What Does Trump's Jerusalem Decision Mean for Iran?
Farhad Rezaei
Politics, Middle East
The decision to recognize Jerusalem as the capital of Israel has drawn the Muslim world's gaze away from Iran.
Breaking with decades of U.S. foreign policy and defying the international opposition, on December 6, 2017, President Donald Trump recognized Jerusalem as the capital of Israel. He also promised that in time, the American embassy in Tel Aviv would be moved to Jerusalem.
Trump was acting on October 23, 1995, congressional “Jerusalem Embassy Act of 1995,” (JEA 1995) which urged to recognize Jerusalem as the capital of Israel and called on the White House to relocate the embassy.
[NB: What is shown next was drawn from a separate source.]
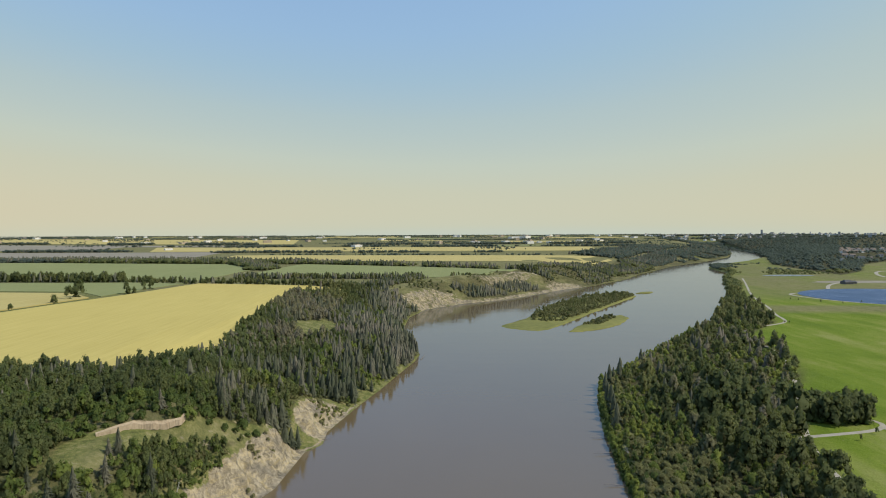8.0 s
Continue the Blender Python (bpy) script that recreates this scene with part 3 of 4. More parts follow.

The law gave the executive the right to issue of a waiver, a loophole which presidents Bill Clinton, George W. Bush and Barack Obama utilized to avoid the move. The previous administrations considered changing the status quo to be misgauged at best and dangerous at worse. The reasons are well known, ranging from the impeding the Israeli-Palestinian peace process to creating anti-American violence in the Arab and Muslim world. But the right-wing Israeli government of Benjamin Netanyahu and the Israeli lobby in the United States, including evangelical Christians led by the Vice President Mike Pence, had persuaded the president who overrode the objections of the Department of Defense and the CIA.